I had a dream the other night that I was traveling to London.
For whatever reason, I had upwards of six hours between flights and was apparently close enough to home that I could go there on my layover.
As in all dreams where I’m ‘home,’ I’m home. On North Post Road. Where I grew up. Where I spent twenty-two years of my life.
My room was in a bit of disarray, so I decided to rearrange it. I had two loveseats to put in there now, God knows why. I moved my bed over by my windowseat so the couches could fit on the adjacent wall. That must have worn me out, because I laid down to take a nap.
Yep. In my dream, a dream I had while I was sleeping, I laid down to take a nap. And I slept.
This is how interesting my dream-life is, folks – I fucking sleep. In my dreams.
Upon awaking from my nap, I look at my watch and it’s 915pm. My flight left at 908pm. Fuck. I’d missed my flight to London. I rushed out into mom’s office and had her get on the computer to look up other flights. She was very lackadaisical about it and really pissed me off.
What she found were flights with about three or four stops, which would take days to get me to London. (I guess air travel in my dreams is only just worse than it actually is).
I went into the kitchen where dad and Conor were and mom followed me. She and dad stood arm-in-arm as we said goodbye to Conor; he was going on some trip, I guess.
This is what jarred me maybe the most: mom and dad are still married in my dreams, or so it seems.
I woke with a start (in real life, not from my dream-nap). I was stressed out over the missed dream-flight to London and confused because my parents were still married in dream-life. I wondered why, having lived on my own for three years now, why ‘home’ is always home in my dreams.
And it’s always home.
It’s not like I wake up and think I should be there, confused by my surroundings and all that. It’s more a sense of sadness and loss. It’d be like dreaming of Grammy Fran or my dog, Frisbee, which I did recently. Must have been the Redbeard feels.

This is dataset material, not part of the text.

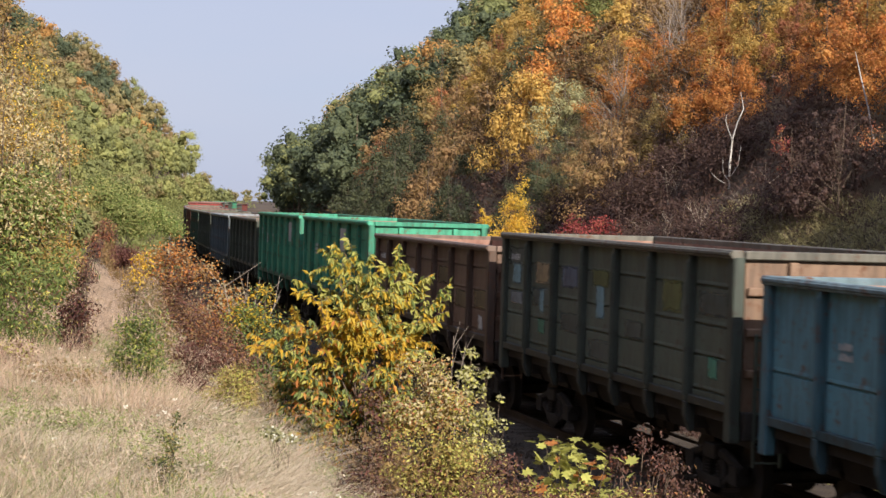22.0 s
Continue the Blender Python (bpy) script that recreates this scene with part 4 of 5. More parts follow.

To me, the reason behind it is fairly clear. (Heavy psychoanalysis aside). Home will always be my home. It’s the most engrained in my mind as home and I haven’t felt that sense of ‘being home’ since I moved out. Sure, I’m comfortable in my apartment and I even felt scarily comfortable in London, but… I guess I’m just clinging to the last time I felt whole. And that would be when I was at home and we were all together.
I can’t remember if I wrote about this in here, or if it was in my physical journal (probably there, because that’s where I keep my more weepy entries), but I was going through old photos and came across all the ones I took of home. I realized how much I miss being there.
How familiar it was. I could walk it in the dark, know exactly where I am or what piece of furniture I was approaching. I thought about being downstairs and wanting the light off – walking over to the doorway and swinging my arm around the corner to hit the switch. Doing the same thing going out the door to the garage – my right arm naturally crossing my body and hitting the garage door opener. There are still so many things.. It’s almost like I can feel my muscles twitching at the chance to perform the memorized motions.
Then there’s all the times we sat at the table together. I’ll never have another breakfast at that table in that house. Being the last one to make it to the table and sit in my chair on the east side, Conor to my right, mom to my left, and dad across from me. A bowl on the lazy susan, scrambled eggs in it. Toast in the oven on a plate to keep it warm. A plate of bacon to one corner. Frisbee nudging mom’s elbow to get a scrap or to clean the plate. Conor getting up for more milk and dad asking for just ‘half a glass’ more.
All of it. I can still see all of it. and I ache for it.
I guess I won’t know that again until I have my own house and family, will I?
I wonder when I’ll dream of ‘home’ and it will no longer be the home in which I grew up.
I wonder how I’ll feel when that day comes.
Twenty-two years is a long time to overwrite. Will it take another twenty-two?
Part of me hopes so. Part of me never wants to stop dreaming of ‘home’ as home.